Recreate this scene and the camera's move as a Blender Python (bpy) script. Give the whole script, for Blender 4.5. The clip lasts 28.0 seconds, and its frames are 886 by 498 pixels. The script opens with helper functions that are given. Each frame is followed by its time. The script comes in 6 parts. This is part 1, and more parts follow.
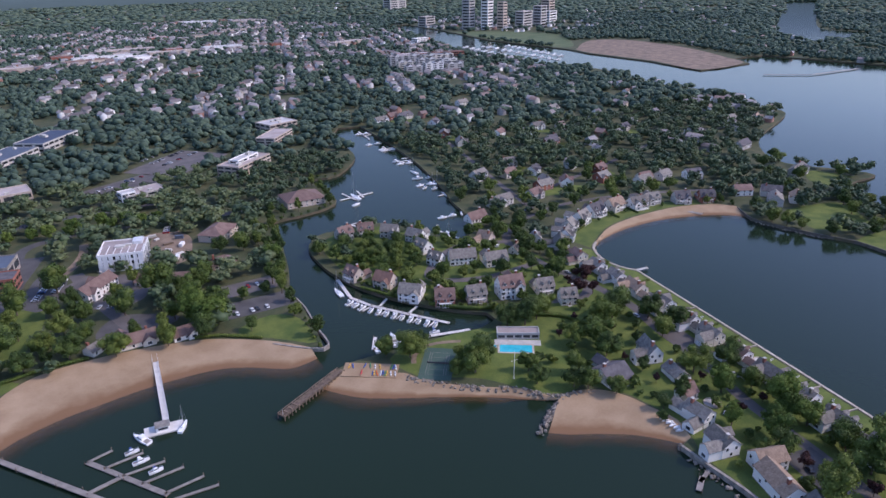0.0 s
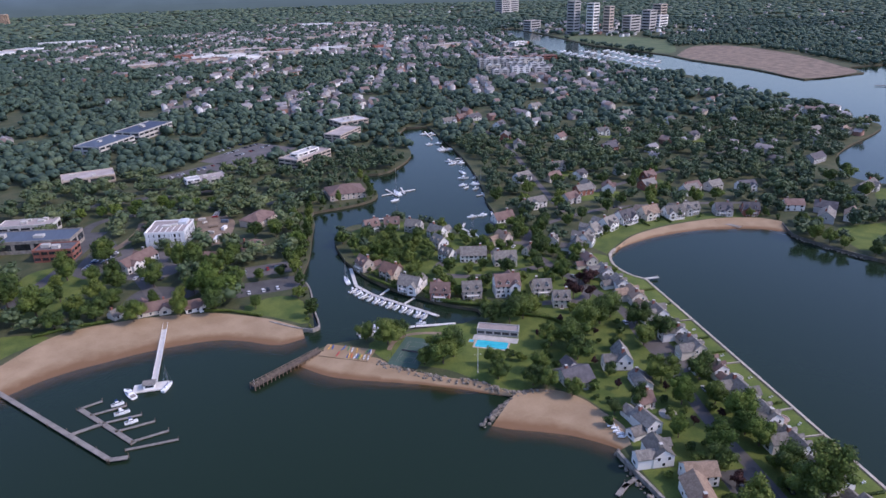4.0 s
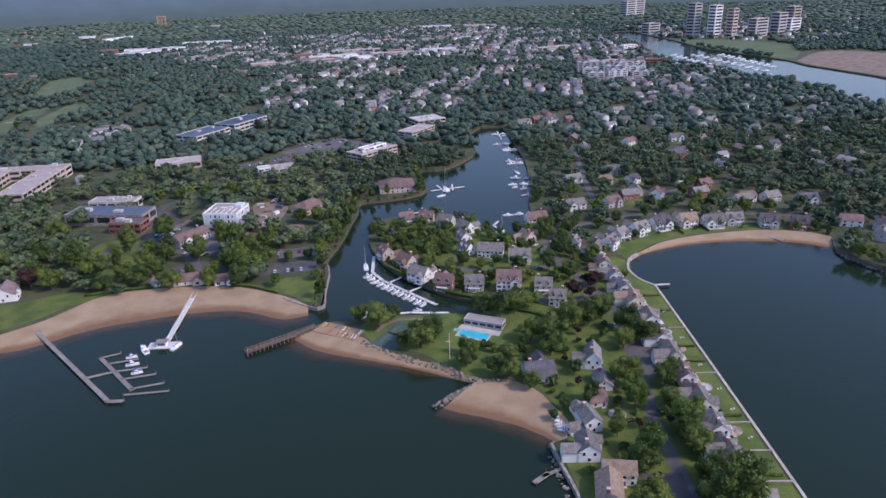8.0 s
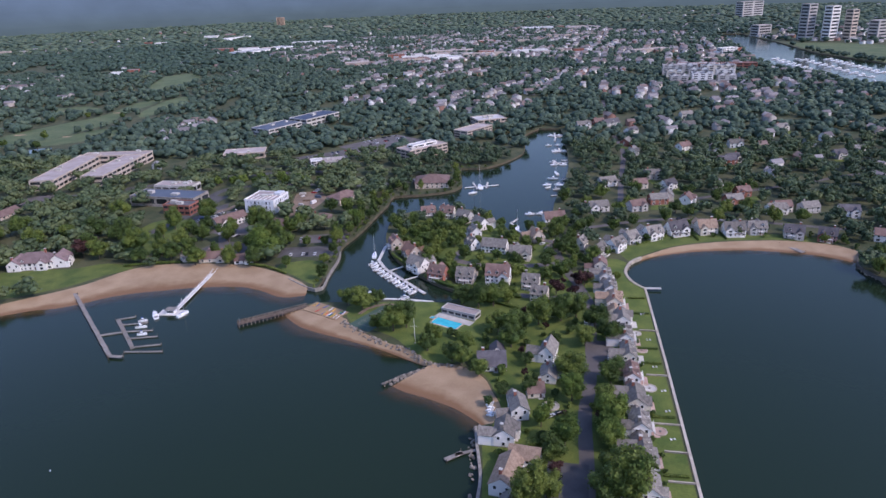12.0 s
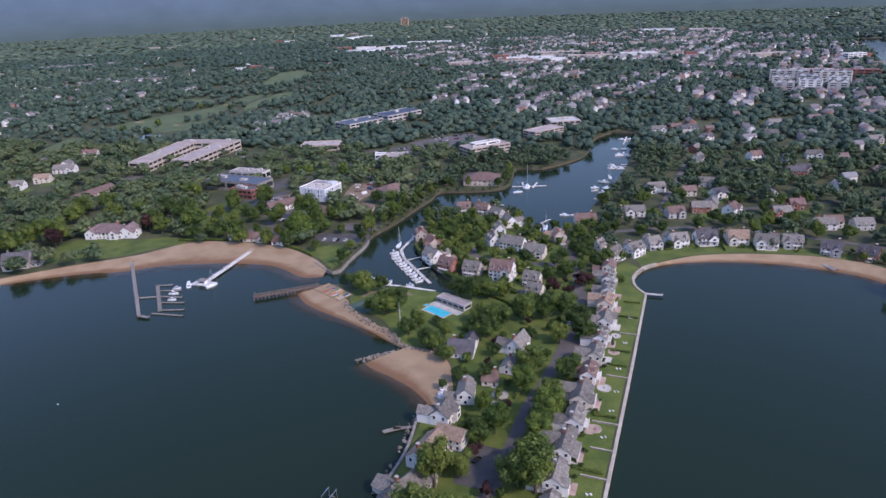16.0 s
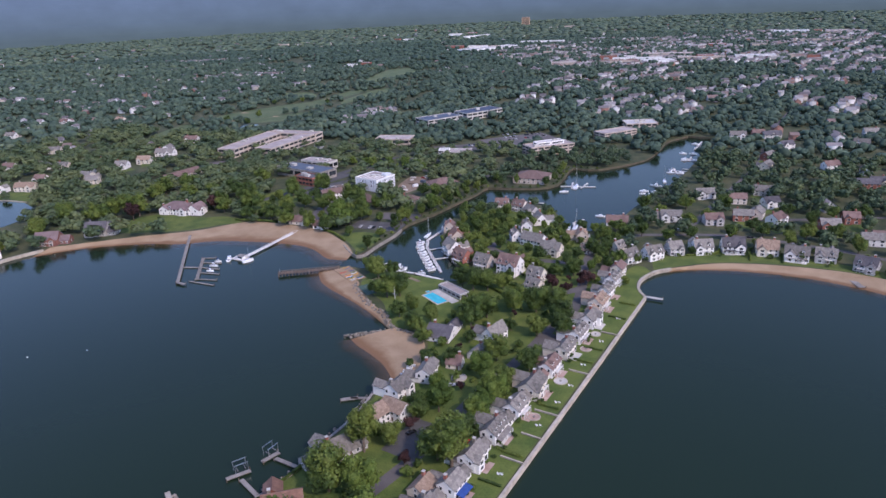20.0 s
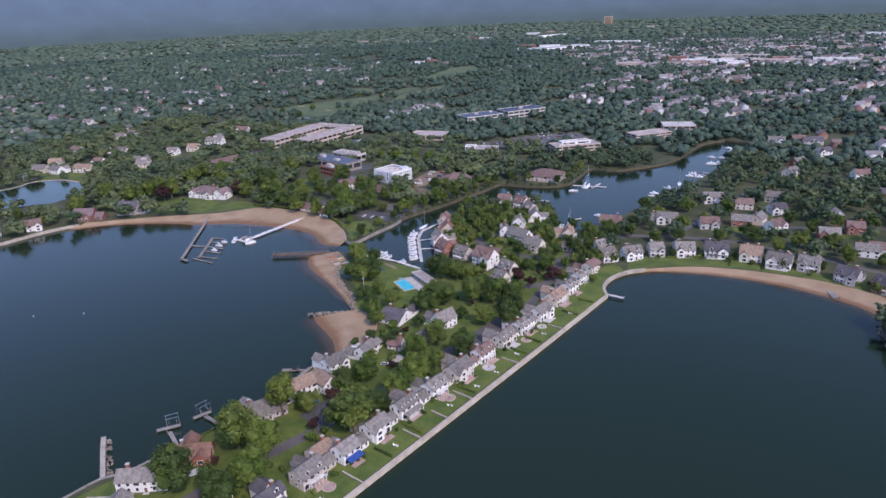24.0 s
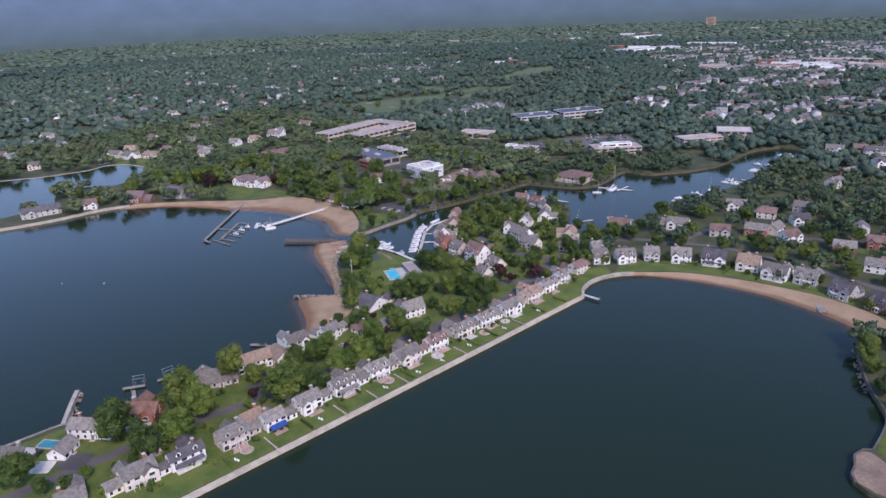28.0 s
━━━━
WHAT THIS TASK INVOLVES - Every line of the data should be copied as it stands, without the images.

ANSWER TO THE PROBLEM -
Recreate this scene and the camera's move as a Blender Python (bpy) script. Give the whole script, for Blender 4.5. The clip lasts 28.0 seconds, and its frames are 886 by 498 pixels. The script opens with helper functions that are given. Each frame is followed by its time. The script comes in 6 parts. This is part 1, and more parts follow.
0.0 s
4.0 s
8.0 s
12.0 s
16.0 s
20.0 s
24.0 s
28.0 s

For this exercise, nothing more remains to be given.